- _What is required_:
Exactly as written, retype the listing below, omitting the pictures.

· · · · ·

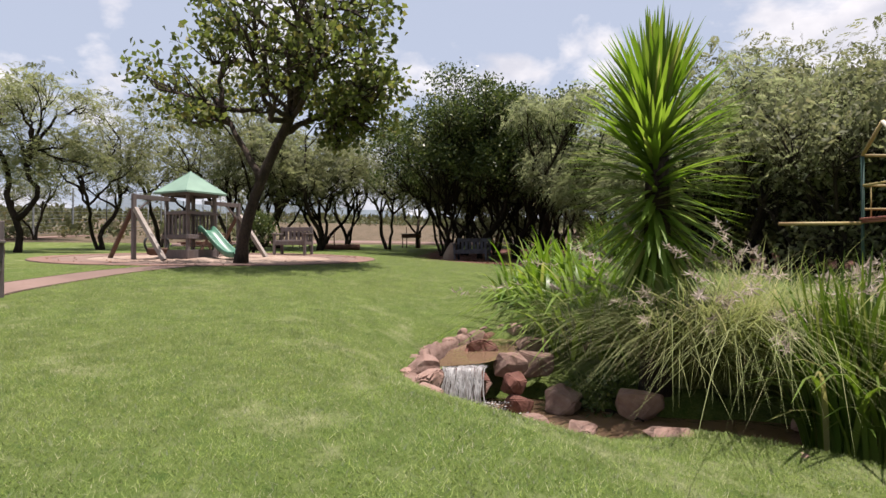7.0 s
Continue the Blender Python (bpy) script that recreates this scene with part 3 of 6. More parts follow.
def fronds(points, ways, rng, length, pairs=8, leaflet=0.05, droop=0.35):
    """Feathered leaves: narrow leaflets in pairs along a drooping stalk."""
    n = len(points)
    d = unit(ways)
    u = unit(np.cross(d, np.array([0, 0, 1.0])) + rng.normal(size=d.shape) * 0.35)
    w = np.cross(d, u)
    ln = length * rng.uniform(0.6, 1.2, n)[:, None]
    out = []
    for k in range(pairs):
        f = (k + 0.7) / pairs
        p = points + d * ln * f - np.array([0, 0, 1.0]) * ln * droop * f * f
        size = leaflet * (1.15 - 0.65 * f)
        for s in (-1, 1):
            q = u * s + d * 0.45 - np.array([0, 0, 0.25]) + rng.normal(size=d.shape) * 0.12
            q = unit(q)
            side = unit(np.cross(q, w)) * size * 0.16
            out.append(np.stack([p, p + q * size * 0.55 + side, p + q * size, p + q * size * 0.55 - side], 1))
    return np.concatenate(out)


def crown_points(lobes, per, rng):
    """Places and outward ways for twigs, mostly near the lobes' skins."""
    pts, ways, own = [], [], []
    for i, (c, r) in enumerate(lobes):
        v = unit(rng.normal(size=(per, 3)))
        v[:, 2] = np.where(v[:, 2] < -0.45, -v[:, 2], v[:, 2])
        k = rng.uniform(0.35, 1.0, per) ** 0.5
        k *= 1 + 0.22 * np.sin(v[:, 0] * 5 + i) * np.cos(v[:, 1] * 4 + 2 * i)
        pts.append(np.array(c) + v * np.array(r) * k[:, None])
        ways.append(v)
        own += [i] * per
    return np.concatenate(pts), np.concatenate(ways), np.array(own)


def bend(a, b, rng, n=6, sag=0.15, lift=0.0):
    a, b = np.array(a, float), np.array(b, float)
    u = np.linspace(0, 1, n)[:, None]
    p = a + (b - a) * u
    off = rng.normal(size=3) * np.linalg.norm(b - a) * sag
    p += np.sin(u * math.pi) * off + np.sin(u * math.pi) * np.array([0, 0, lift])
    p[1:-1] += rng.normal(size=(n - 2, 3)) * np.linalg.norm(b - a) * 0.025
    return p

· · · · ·

- _Exercise solution_:
7.0 s
Continue the Blender Python (bpy) script that recreates this scene with part 3 of 6. More parts follow.
def fronds(points, ways, rng, length, pairs=8, leaflet=0.05, droop=0.35):
    """Feathered leaves: narrow leaflets in pairs along a drooping stalk."""
    n = len(points)
    d = unit(ways)
    u = unit(np.cross(d, np.array([0, 0, 1.0])) + rng.normal(size=d.shape) * 0.35)
    w = np.cross(d, u)
    ln = length * rng.uniform(0.6, 1.2, n)[:, None]
    out = []
    for k in range(pairs):
        f = (k + 0.7) / pairs
        p = points + d * ln * f - np.array([0, 0, 1.0]) * ln * droop * f * f
        size = leaflet * (1.15 - 0.65 * f)
        for s in (-1, 1):
            q = u * s + d * 0.45 - np.array([0, 0, 0.25]) + rng.normal(size=d.shape) * 0.12
            q = unit(q)
            side = unit(np.cross(q, w)) * size * 0.16
            out.append(np.stack([p, p + q * size * 0.55 + side, p + q * size, p + q * size * 0.55 - side], 1))
    return np.concatenate(out)


def crown_points(lobes, per, rng):
    """Places and outward ways for twigs, mostly near the lobes' skins."""
    pts, ways, own = [], [], []
    for i, (c, r) in enumerate(lobes):
        v = unit(rng.normal(size=(per, 3)))
        v[:, 2] = np.where(v[:, 2] < -0.45, -v[:, 2], v[:, 2])
        k = rng.uniform(0.35, 1.0, per) ** 0.5
        k *= 1 + 0.22 * np.sin(v[:, 0] * 5 + i) * np.cos(v[:, 1] * 4 + 2 * i)
        pts.append(np.array(c) + v * np.array(r) * k[:, None])
        ways.append(v)
        own += [i] * per
    return np.concatenate(pts), np.concatenate(ways), np.array(own)


def bend(a, b, rng, n=6, sag=0.15, lift=0.0):
    a, b = np.array(a, float), np.array(b, float)
    u = np.linspace(0, 1, n)[:, None]
    p = a + (b - a) * u
    off = rng.normal(size=3) * np.linalg.norm(b - a) * sag
    p += np.sin(u * math.pi) * off + np.sin(u * math.pi) * np.array([0, 0, lift])
    p[1:-1] += rng.normal(size=(n - 2, 3)) * np.linalg.norm(b - a) * 0.025
    return p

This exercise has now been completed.